I do listen to my gut, though. If I really don't like what they're doing, because my instincts are going off, then I redirect them.
 
#8 ·
I take a different type of approach than the other suggestions by allowing myself to be overprotective! I just understand that there is danger in the world that I have to protect him from, and at three he doesn't understand it all. I try to not get too scared but just to stick really close to him and watch out closely- but then I give him lots of freedom in the home, or other safe places., for example- and try to take him safe places like parks and such where he can be a little more free to run around- even at parks though I am quite cautious. My husband is more courageous with adventurous things such as at the park so he balances it out for me- but essentially I don't fight my overprotective urge for my little one. I think it often depends on personality as I am cautious myself so I am that way as a parent. But I try as best as I can to not make my overprotection come out as too much fear, if that makes sense. There is a fine line to protect and yet still raise them confident and I think it can be found.
 
#9 ·
I try to look at it like this - my job as a parent is to raise a confident, independent person. No one learns to be confident and independent without making mistakes or getting hurt.

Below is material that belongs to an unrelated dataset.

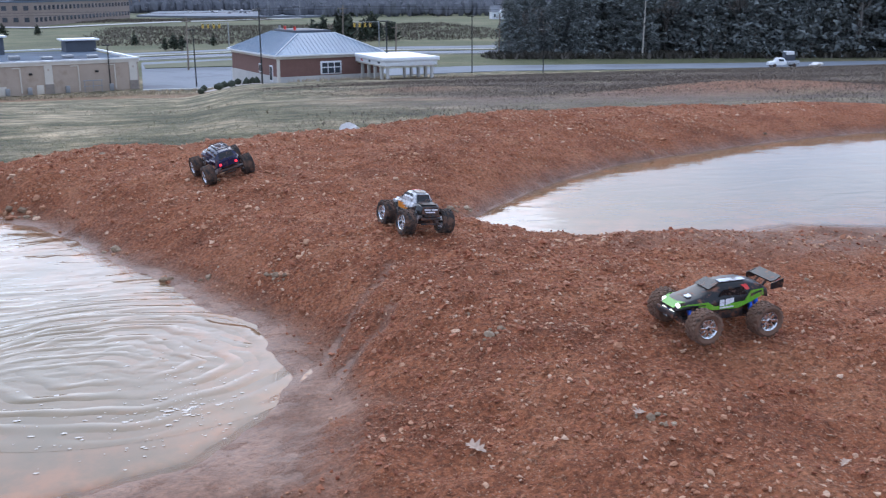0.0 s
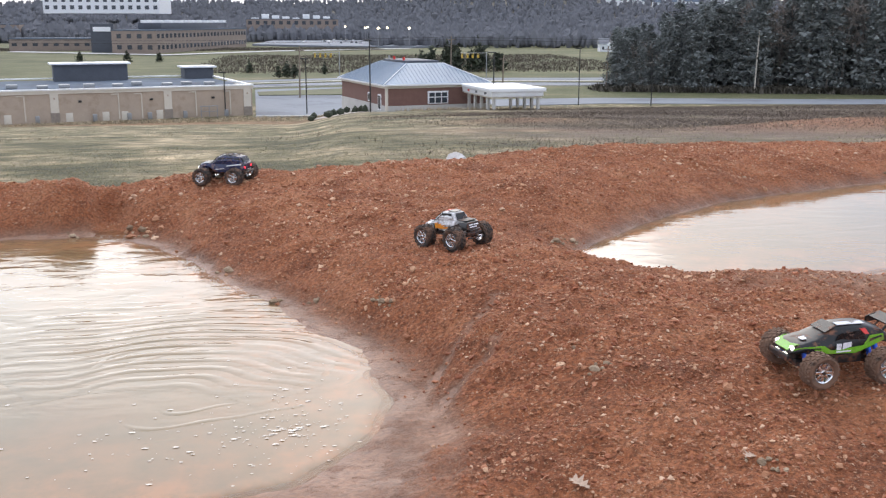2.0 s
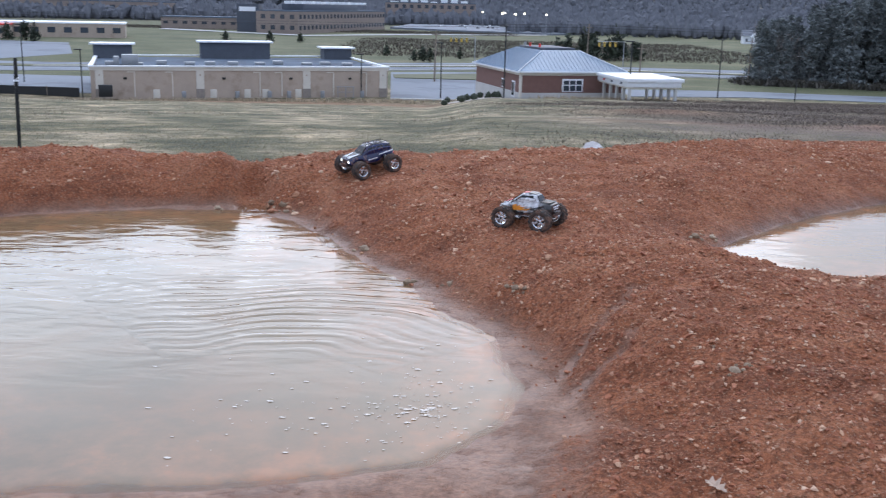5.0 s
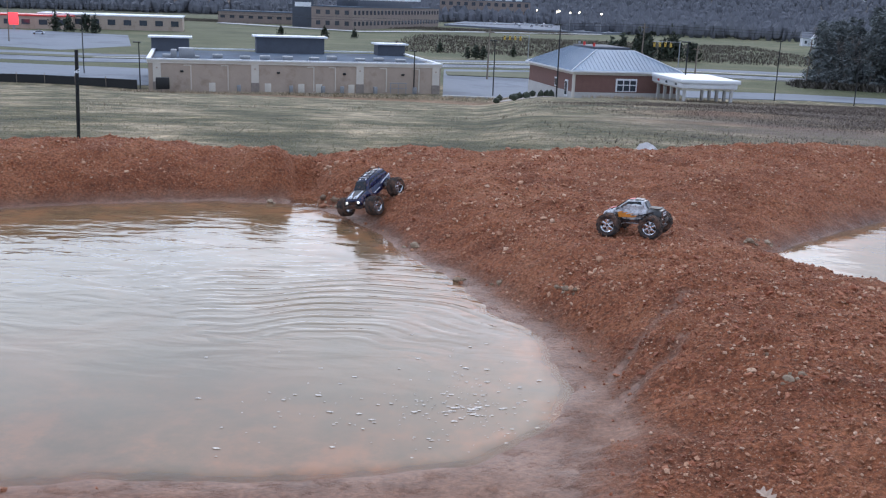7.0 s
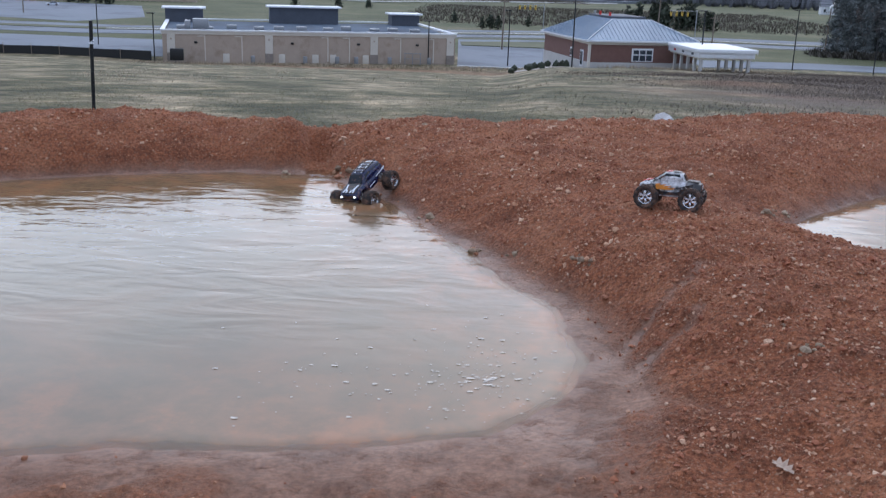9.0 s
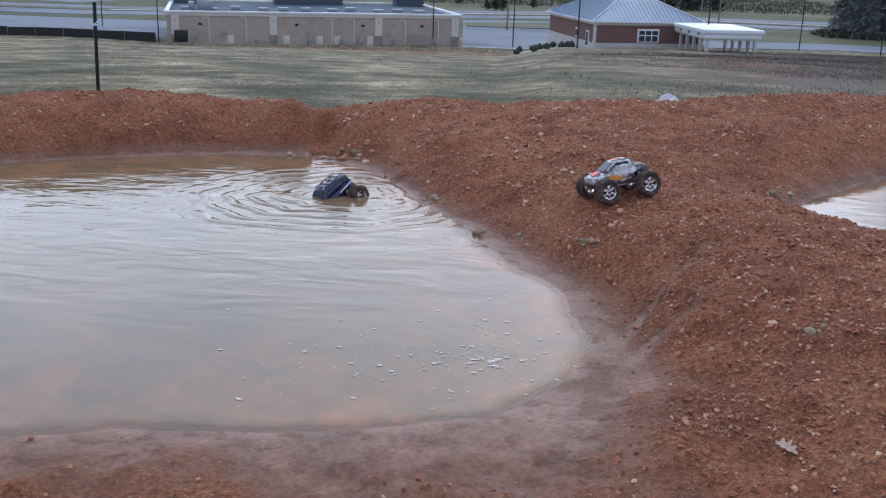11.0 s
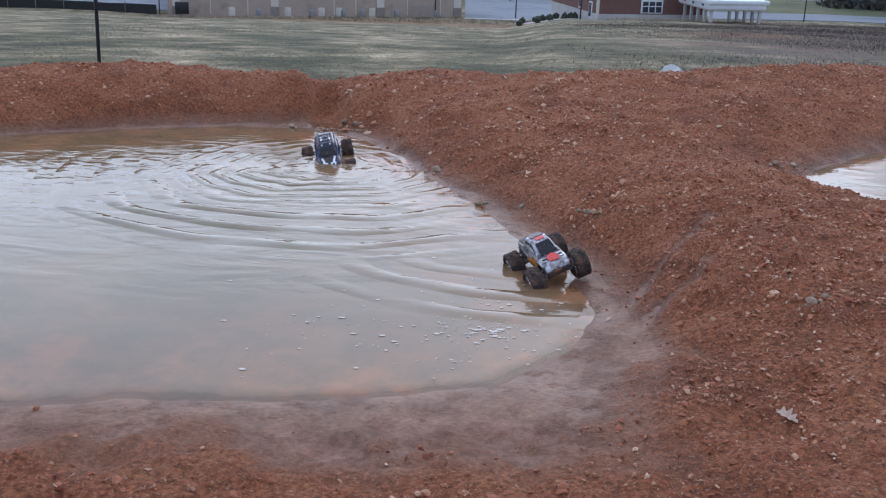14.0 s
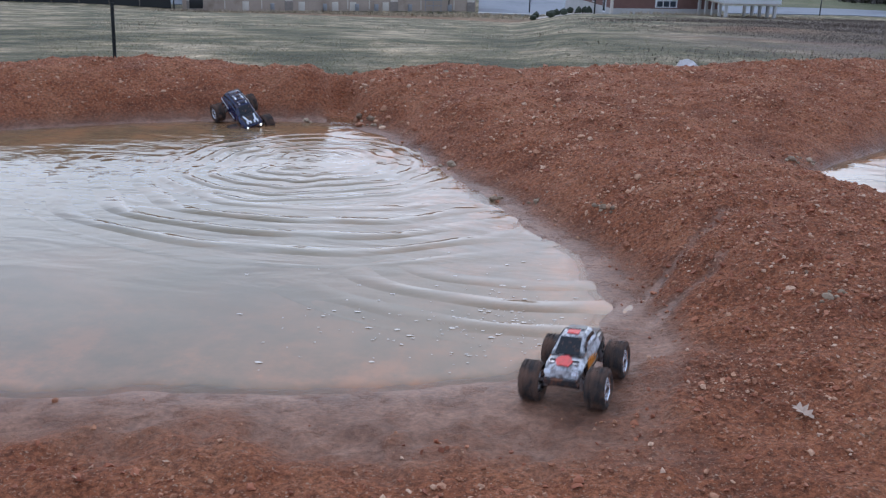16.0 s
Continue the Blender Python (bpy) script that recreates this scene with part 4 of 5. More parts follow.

Nothing is ever really "safe", accidents can happen at any time or place, so I want her to have the best physical and mental reactions possible, and she won't learn those if she isn't exposed to stressors. She has to learn to be dependent on her own judgement (oh this is too high, and it hurts when I fall) and not mine, or she won't learn how to judge risks all. I don't think it's a coincidence that the kids with hovering parents at the playground are usually timid and uncoordinated. You aren't born with coordination, you learn it by falling down and getting hurt.

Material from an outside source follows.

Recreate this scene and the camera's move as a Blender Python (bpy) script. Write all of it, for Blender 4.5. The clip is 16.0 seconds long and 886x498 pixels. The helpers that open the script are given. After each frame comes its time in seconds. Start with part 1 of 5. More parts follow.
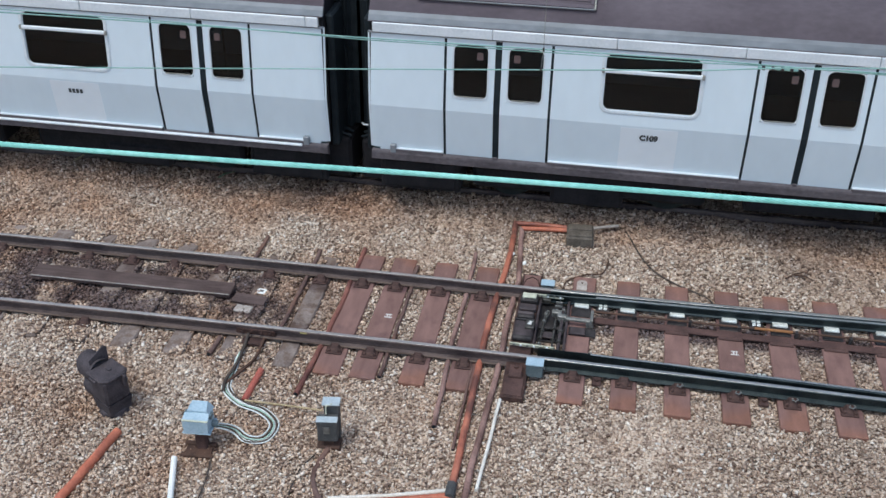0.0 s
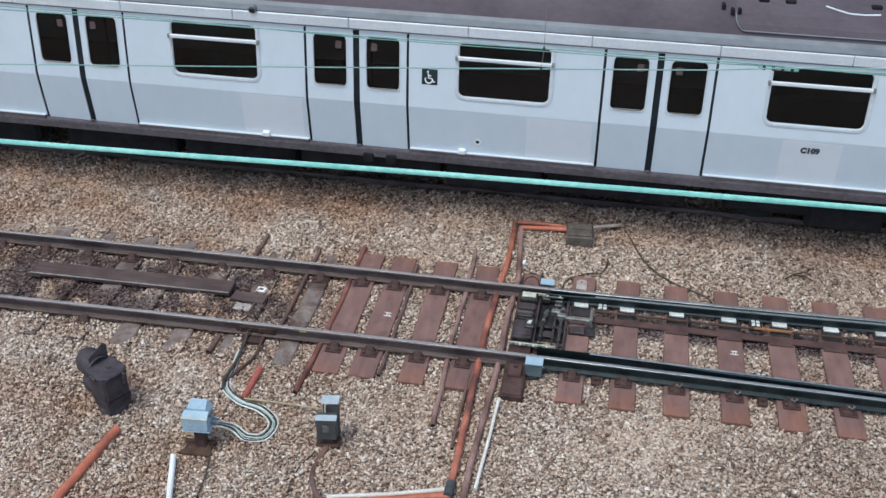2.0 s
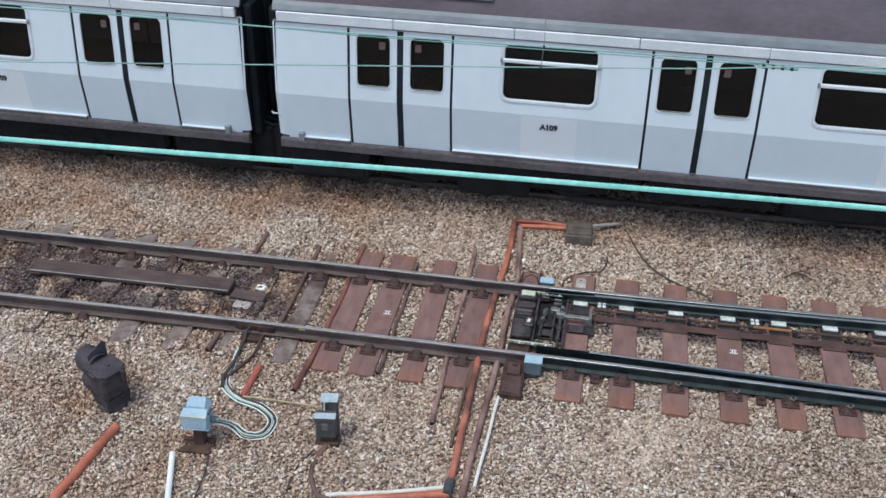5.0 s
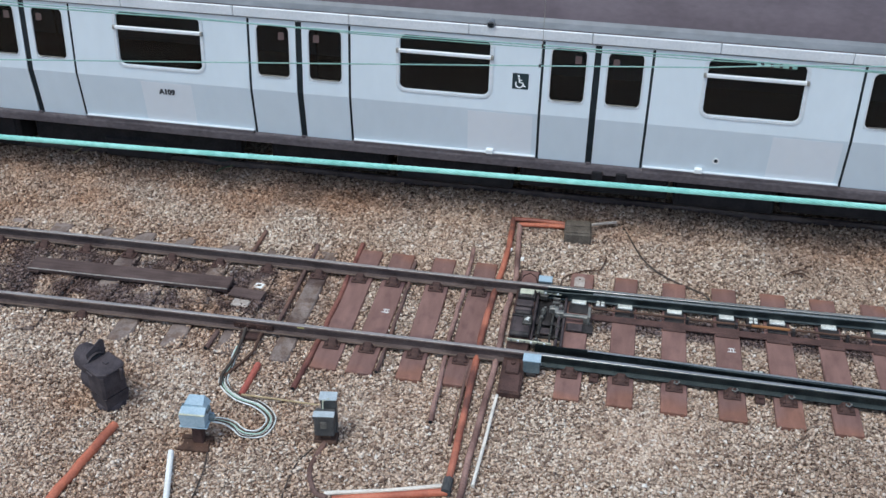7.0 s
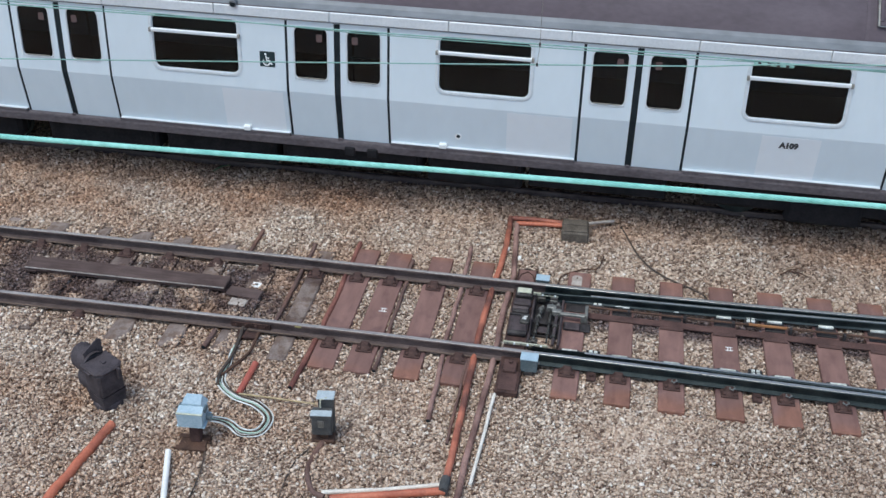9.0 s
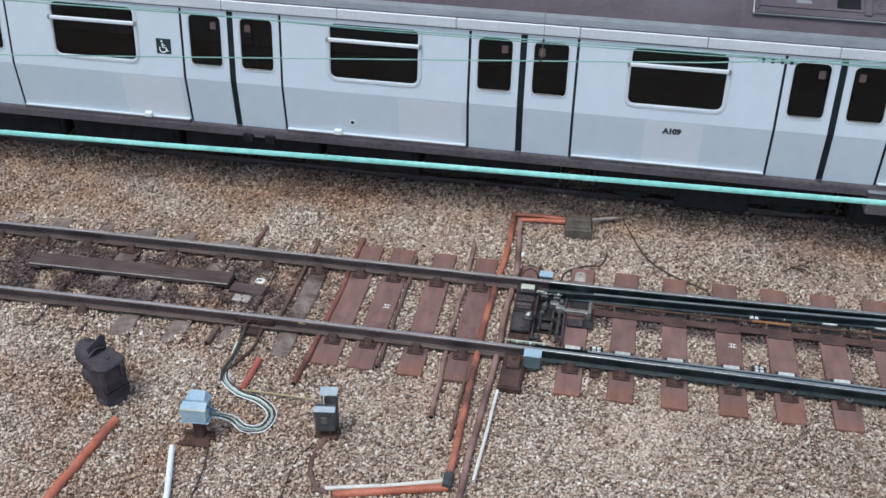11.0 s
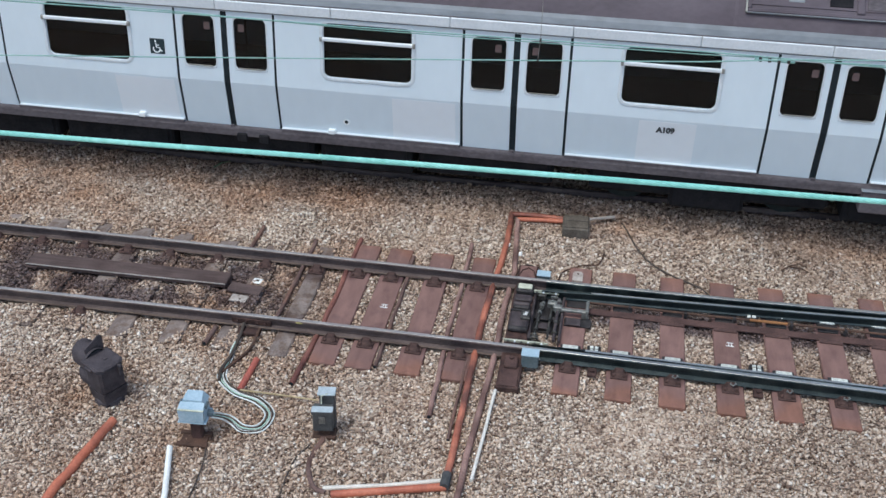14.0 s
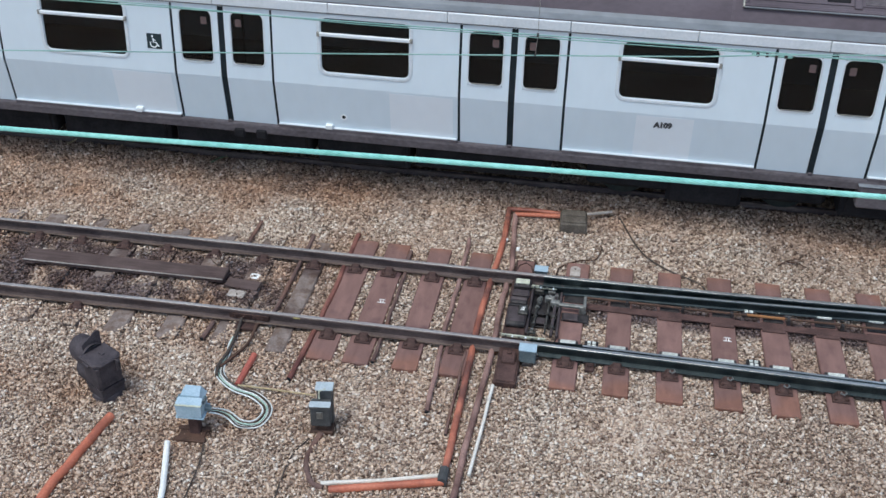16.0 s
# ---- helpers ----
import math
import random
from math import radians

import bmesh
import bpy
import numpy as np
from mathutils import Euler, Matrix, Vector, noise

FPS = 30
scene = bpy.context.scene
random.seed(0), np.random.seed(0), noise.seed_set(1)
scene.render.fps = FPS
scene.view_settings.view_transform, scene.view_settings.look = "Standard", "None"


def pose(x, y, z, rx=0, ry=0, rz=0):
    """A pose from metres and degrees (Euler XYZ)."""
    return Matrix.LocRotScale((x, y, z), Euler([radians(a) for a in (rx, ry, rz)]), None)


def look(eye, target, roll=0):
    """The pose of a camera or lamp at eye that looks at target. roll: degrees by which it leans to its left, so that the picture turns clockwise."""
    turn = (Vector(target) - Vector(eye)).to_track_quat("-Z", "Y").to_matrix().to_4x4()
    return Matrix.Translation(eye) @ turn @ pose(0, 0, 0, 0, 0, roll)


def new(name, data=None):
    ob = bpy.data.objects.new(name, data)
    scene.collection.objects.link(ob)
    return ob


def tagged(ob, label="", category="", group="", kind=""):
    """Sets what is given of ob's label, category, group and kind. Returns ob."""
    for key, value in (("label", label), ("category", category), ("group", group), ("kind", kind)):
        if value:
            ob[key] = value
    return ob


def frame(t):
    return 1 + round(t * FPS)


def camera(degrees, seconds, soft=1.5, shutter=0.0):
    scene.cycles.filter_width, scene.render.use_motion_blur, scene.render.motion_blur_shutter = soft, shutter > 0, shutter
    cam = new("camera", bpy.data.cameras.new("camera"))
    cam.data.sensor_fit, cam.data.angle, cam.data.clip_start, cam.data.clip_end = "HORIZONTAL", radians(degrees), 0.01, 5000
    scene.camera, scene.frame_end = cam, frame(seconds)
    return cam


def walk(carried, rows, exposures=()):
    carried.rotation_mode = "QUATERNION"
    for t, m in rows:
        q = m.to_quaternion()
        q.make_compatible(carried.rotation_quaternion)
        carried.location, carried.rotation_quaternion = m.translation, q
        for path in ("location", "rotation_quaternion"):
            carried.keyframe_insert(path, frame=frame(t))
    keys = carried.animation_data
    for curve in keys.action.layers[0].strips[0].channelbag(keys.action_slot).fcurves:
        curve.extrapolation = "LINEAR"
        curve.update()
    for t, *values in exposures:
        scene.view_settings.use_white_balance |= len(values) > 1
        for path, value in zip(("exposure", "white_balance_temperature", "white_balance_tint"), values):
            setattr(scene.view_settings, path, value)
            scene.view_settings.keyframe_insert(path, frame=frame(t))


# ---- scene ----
EYE = (0.0, -11.233, 8.415)


def aim(yaw, pitch, roll):
    return Matrix.Translation(EYE) @ pose(0, 0, 0, 90 - pitch, 0, yaw) @ pose(0, 0, 0, 0, 0, roll)


PATH = [
    (0.0, 10.040, 33.035, 0.298), (0.5, 10.085, 33.082, 0.411), (1.0, 10.134, 33.100, 0.407), (1.5, 10.048, 33.022, 0.431),
    (2.0, 10.025, 33.099, 0.511), (2.5, 10.265, 33.034, 0.419), (3.0, 9.939, 33.020, 0.619), (3.5, 9.960, 33.054, 0.574),
    (4.0, 10.035, 33.160, 0.554), (5.2, 9.967, 33.195, 0.645), (6.5, 9.898, 33.230, 0.731), (7.0, 9.899, 33.276, 0.728),
    (7.5, 9.785, 33.295, 0.717), (8.0, 9.714, 33.312, 0.711), (8.5, 9.630, 33.330, 0.748), (9.0, 9.729, 33.330, 0.780),
    (9.2, 9.894, 33.363, 0.699), (10.3, 9.930, 33.465, 0.712), (11.5, 9.969, 33.562, 0.726), (12.0, 10.009, 33.564, 0.735),
    (12.5, 10.121, 33.511, 0.576), (13.0, 10.028, 33.506, 0.501), (13.5, 9.998, 33.554, 0.530), (14.0, 9.778, 33.547, 0.672),
    (14.5, 9.806, 33.608, 0.597), (15.0, 9.779, 33.712, 0.655), (15.5, 9.640, 33.773, 0.756), (16.0, 9.613, 33.807, 0.733),
]
cam = camera(45.226, 16.0)
walk(cam, [(t, aim(y, p, r)) for t, y, p, r in PATH], exposures=[(0.0, 0.52, 6150, 3), (16.0, 0.52, 6150, 3)])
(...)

If my toddler falls a couple of feet off some playground equipment, it will make her a better climber. Also, if I am afraid, it makes her afraid. So I just stand back,and let her do her thing as much as possible, only intervening when it will cause her or someone else major bodily harm. I'm always close by if she needs me, but I try to have zero reaction when I see her fall down unless she seems really hurt. As a result, she almost never cries or gets upset when she falls, but gets up and tries again, and that makes me proud (even if I'm secretly thinking "my poor sweet baby!!!!")
 
#10 ·
I really wished that my husband had been the type I could trust, since I was the overprotective type, but it wasn't to be. Instead, I made choices about what I would tolerate, as conscious decisions. My son was allowed to climb so high in the tree without a spotter. Above that height he needed to have an adult nearby, just in case of an accident. My son respected that limit, and I felt better that he could explore while I remained somewhat overprotective.